La guerre politique de Vladimir Poutine (2e volet), la démographie russe estropiée
L’âge moyen des militaires russes tués en Ukraine serait de 36 ans. L’âge où l’on fonde une famille, où on la renforce. Le taux de mortalité élevé des militaires des Forces armées de la Fédération de Russie (voir premier volet), l’émigration importante qui a suivi l’engagement de « l’opération militaire spéciale » contre l’Ukraine, estimée à 700.000 Russes par le magazine Forbes, et donc le taux de natalité faible impactent la démographie du pays.

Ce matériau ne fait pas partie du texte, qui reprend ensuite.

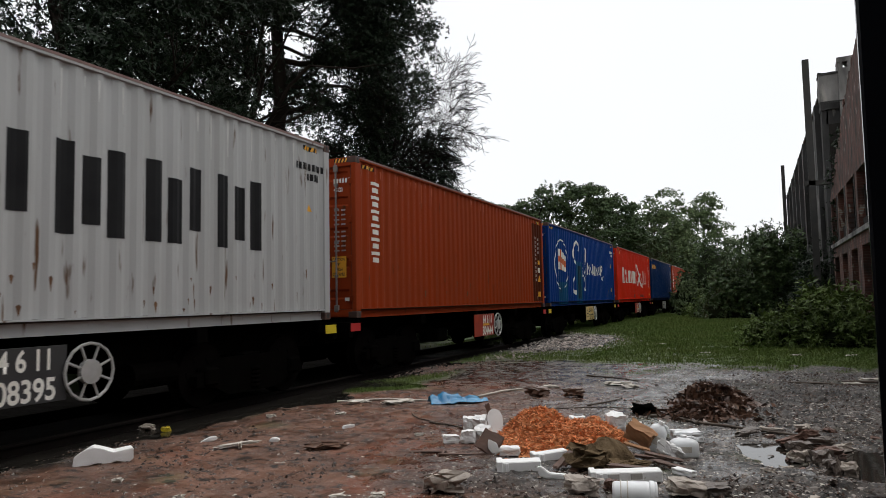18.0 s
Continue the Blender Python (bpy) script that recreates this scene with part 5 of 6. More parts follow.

Un déclin engagé dans les années 1990
De 148,3 millions d’habitants en 1992, la population russe était de 143,4 millions en 2022. En 2028, selon les prévisions, elle devrait se situer à 141,4 millions. Tout dépend évidemment de ce facteur aléatoire qu’est la durée de la guerre. D’autres éléments sont également à prendre en compte, comme les conséquences psychologiques du conflit sur les combattants : augmentation de l’alcoolisme, violences intrafamiliales…
En novembre 2024, le porte-parole de Vladimir Poutine reconnaissait dans une interview à RIA Novosti que son pays (56% de femmes, 44% d’hommes) se trouvait « dans une situation démographique très tendue. »
Avenir démographique incertain
En juillet 2024, le Kremlin avait déjà qualifié cette situation de « catastrophique pour l’avenir de la nation. » Selon le Service fédéral des statistiques de l’Etat russe (Rosstat), le taux de fécondité en 2023 était de 1,41 enfant par femme, bien au-dessous du seuil de renouvellement de la population. Entre janvier et septembre 2024, « seulement 920 200 naissances ont été enregistrées, soit une baisse de 3,4 % par rapport à l’année précédente. » Ce chiffre est le plus bas depuis la fin des années 1990. Parallèlement, le déclin de la population s'est accéléré de 18 %, avec 49 000 décès supplémentaires enregistrés en 2024 par rapport à l'année précédente. Aujourd'hui, l'espérance de vie en Russie est inférieure à ce qu'elle était en 2018-2019, et l'écart entre la mortalité masculine et féminine s'est creusé pour atteindre près de 11 ans. Ajoutons à ce panorama que le nombre de familles monoparentales est en augmentation depuis une vingtaine d’années et que 73% des mariages finissent en divorce (45% en France).
Les scénarios et méthodes
Le renforcement démographique a toujours été une priorité de M. Poutine, depuis son arrivée au pouvoir en 1999. En tentant d’annexer l’Ukraine et ses 45 millions d’habitants, il espérait augmenter la population. Même si la Russie a besoin des migrants pour renforcer sa main-d’oeuvre, en particulier venus des ex-républiques d’Asie centrale soviétique « La Russie a besoin des travailleurs de cette région, mais se méfie en même temps d'une immigration excessive » tempérait, en 2022, Bruno Tertrais, expert associé à l’Institut Montaigne. Des républiques aujourd’hui indépendantes dont la démographie est à l’inverse de celle de la Russie.
Autre scénario catastrophe : l’annexion de territoires à l'Ouest aiderait la Russie évidemment à résoudre son problème démographique… Enfin Moscou a usé d’une autre méthode, révoltante : « russifier » des enfants ukrainiens déportés. On estime à 20.000 ceux-ci mais ce chiffre reste à confirmer.